Barbadian Prime Minister, Freundel Stuart, has come under severe criticism, for not announcing a general election date, which according to the country's should take place in May.
In a letter issued Sunday, Mia Mottley, the country's Opposition Leader and head of the Barbados Labour Party (BLP), called on Stuart to "stop procrastinating" and announce a date for the elections.
“Our beloved Barbados is literally crumbling and grinding to a halt as a result of your tardiness, indecisiveness, and inertia. While you refuse to set a date for elections, every artery in the country’s body is malfunctioning, and many of our people are suffering as a consequence," she pleaded in the letter. "Prime Minister, this is no laughing matter. Your silence on critical national issues is offensive to many. Projects have been stalled because of the uncertainty."
In her letter, Mottley shed further light on the Caribbean island's crisis, stating: "Our farmers are crying out, retailers and Bajans all over are choking to death under the strain of the NSRL [National Social Responsibility Levy]. Hoteliers are not making ends meet; trade unions are on their knees begging for action on matters affecting their members, who are buckling after no salary increase for eight years."
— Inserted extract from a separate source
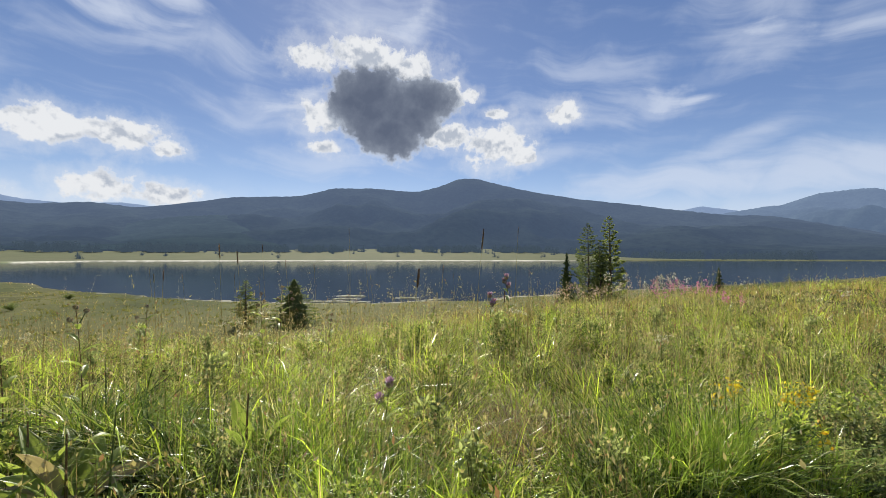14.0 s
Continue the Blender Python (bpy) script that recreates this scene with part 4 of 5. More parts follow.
# bushy herbs that stand among the grass
herb_shapes = [("grey_herb", "bushy grey-green herb among the grass", shrub_mesh(41, 0.42, 0.22, 9, 700, 0.021, GREY_HERB)), ("leafy_herb", "loose leafy green herb among the grass", shrub_mesh(42, 0.40, 0.26, 8, 560, 0.025, HERB)),
               ("meadow_herb", "spreading green herb among the grass", shrub_mesh(43, 0.34, 0.30, 10, 620, 0.022, HERB)), ("feathery_herb", "feathery pale green herb among the grass", shrub_mesh(44, 0.55, 0.18, 7, 420, 0.024, GREY_HERB))]
stalk_shapes = [shrub_mesh(51, 0.62, 0.15, 6, 420, 0.048, HERB, needle=True), shrub_mesh(52, 0.50, 0.22, 8, 460, 0.044, HERB, needle=True), shrub_mesh(53, 0.70, 0.12, 4, 240, 0.060, GREY_HERB, needle=True)]
spots = [(-76.6, 5.3), (-77.9, 5.5), (-79.0, 5.4), (-75.4, 5.6), (-78.4, 5.0), (-73.0, 6.2), (-70.5, 6.6)] + [(rng.uniform(-144, -40), 2.4 + 6.0 * rng.random() ** 1.2) for k in range(60)]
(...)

"Prime Minister, our country is drifting, and our people are suffering. Our institutions are reeling... I am pleading with you, in the name of all that is good and righteous, call the election and stop the hemorrhage," she said.
Peter Wickham, a political scientist from the Caribbean Development Research Services (CADRES), which is based in Barbados, explained the constitutionality of the Prime Minister's failure to announce the election date in an interview with TeleSUR Wednesday.
"It is the first time in the regional history that a parliament has dissolved itself through an act of the prime minister and the prime minister is yet to announce the date of the election date... The 90 day period is usually used in the case of an emergency. The problem is that we are in limbo and we don't have the parliament, and we don't know when the election will be held," Wickham told teleSUR.
Although the prime minister's five-year term, which began February 21, 2013, expired months ago. He hasn't clarified details about the election and has shown no signs of doing so soon.
According to Article 62 of the Barbadian Constitution: "After every dissolution of Parliament, the Governor-General shall issue writs for a general election of members of appointment the House of Assembly returnable within ninety days from that dissolution."
Wickham called the move a "folly" and a gross error in judgment on the part of the Stuart administration, as it would also reflect poorly on Stuart’s party, the Democratic Labour Party (DLP), and may harm the party when campaigning and speaking with prospective voters, Barbados Today reported.